Cowboys of the depression era discovered they could boost their income from 30 dollars a month to 125 dollars by learning to repair, maintain and erect Windmills and dig the wells, a new profession evolved; The Windmill Boss. Windmill men and well diggers migrated across the plains from the Dakotas to the Pecos to follow their trade. The erectors and trouble shooters faced the danger of falling off the towers or receiving injury from a falling tool. Those with a fear of heights dug holes for the tower anchor posts.

Today there is a new breed of Windmillers still helping to tame the West. Paul Petrocchi and his partner Ellen Sattler of American Windmill in Diamond Springs California are certified Windmillers. Ellen related an incident when they were called to fix the Windmill of a 57 year old farmer who lived 200 miles away.

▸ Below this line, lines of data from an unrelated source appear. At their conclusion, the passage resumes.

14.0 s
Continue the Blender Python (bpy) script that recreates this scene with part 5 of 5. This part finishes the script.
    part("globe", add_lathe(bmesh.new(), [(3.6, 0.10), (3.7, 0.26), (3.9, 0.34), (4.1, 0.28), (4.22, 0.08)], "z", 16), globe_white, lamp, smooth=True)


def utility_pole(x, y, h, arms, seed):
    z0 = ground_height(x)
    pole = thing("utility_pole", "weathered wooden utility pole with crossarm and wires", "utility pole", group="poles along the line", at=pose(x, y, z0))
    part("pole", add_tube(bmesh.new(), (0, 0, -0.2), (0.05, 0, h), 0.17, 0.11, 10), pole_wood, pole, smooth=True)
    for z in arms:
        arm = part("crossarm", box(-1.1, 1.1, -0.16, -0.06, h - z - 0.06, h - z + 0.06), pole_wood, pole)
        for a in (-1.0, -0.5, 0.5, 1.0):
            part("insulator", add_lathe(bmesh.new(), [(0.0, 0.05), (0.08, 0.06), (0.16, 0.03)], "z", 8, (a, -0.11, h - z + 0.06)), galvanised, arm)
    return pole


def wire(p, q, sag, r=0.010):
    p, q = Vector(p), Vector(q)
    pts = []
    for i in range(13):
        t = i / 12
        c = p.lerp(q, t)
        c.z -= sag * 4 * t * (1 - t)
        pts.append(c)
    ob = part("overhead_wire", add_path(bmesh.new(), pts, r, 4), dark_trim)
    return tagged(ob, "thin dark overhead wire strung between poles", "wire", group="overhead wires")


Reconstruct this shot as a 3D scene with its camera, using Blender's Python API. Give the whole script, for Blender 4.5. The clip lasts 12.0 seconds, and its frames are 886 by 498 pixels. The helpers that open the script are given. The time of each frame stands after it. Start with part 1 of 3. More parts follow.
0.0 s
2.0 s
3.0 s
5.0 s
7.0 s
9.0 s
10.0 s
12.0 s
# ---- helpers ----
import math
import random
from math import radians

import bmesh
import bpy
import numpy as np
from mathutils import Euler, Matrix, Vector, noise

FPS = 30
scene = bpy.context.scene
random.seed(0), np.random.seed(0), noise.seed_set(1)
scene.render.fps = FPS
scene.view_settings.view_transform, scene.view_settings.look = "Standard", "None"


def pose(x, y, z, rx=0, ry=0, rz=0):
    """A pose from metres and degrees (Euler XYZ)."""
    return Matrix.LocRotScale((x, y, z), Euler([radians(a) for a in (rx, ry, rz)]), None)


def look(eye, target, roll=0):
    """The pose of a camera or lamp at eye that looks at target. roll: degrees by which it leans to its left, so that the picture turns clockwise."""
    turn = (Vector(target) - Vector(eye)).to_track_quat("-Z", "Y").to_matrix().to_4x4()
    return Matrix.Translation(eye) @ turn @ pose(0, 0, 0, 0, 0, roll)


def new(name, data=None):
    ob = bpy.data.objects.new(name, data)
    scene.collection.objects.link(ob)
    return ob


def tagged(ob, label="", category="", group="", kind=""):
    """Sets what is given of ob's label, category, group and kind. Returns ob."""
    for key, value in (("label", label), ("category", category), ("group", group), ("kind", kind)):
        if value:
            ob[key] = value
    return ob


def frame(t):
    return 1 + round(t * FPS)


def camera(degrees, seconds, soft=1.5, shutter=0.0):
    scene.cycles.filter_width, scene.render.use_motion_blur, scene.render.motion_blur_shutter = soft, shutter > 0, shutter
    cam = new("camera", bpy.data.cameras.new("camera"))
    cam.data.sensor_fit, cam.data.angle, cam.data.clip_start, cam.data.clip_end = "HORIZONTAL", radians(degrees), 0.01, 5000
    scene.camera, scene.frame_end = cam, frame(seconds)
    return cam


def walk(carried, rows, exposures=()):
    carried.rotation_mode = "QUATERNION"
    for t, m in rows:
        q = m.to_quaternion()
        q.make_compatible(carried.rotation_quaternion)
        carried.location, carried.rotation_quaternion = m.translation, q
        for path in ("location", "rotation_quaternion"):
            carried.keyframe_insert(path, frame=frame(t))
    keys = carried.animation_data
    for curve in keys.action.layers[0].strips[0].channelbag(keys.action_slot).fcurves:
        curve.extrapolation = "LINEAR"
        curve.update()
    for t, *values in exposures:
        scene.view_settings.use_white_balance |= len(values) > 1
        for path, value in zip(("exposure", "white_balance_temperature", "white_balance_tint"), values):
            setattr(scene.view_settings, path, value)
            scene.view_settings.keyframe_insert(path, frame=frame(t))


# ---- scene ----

The farmer told Ellen, known as the Windmill Expert, that his Windmill was an A-E-R-M-O-T-O-R. "Wind knocked the Windmill right off its tower. It's just hanging there!"

Ellen felt assured that the man was reading the name off the Windmill tail and since their company specialized in rebuilt Aermotor Windmills, they had parts for that brand. She asked him to get a local boom truck and have it waiting the next day for Paul and Ellen to arrive.

At the farm they found not an Aermotor, but a Fairbanks-Morse New Eclipse, which weighed 700 pounds. Lifting capacity of the boom truck was 500 pounds. Repairing the Windmill took longer than usual, but old fashioned ingenuity saved the day. Spare parts went into place and Ellen and Paul fixed the Windmill!

Poets, writers, and painters express their devotion for the Windmill through their unique art forms. Windmill aficionados and collectors express their passion in a more tangible way. None of these things would have been possible without the early settlers who relied on the Windmill to help them survive the harsh conditions encountered in settling the West.

Sightings of Windmills are still rare, but even today, electricity does not provide all the answers for the populations varied water needs. The Windmill's mechanical simplicity and dependability guarantees its survival. The wind is out there-waiting to be used!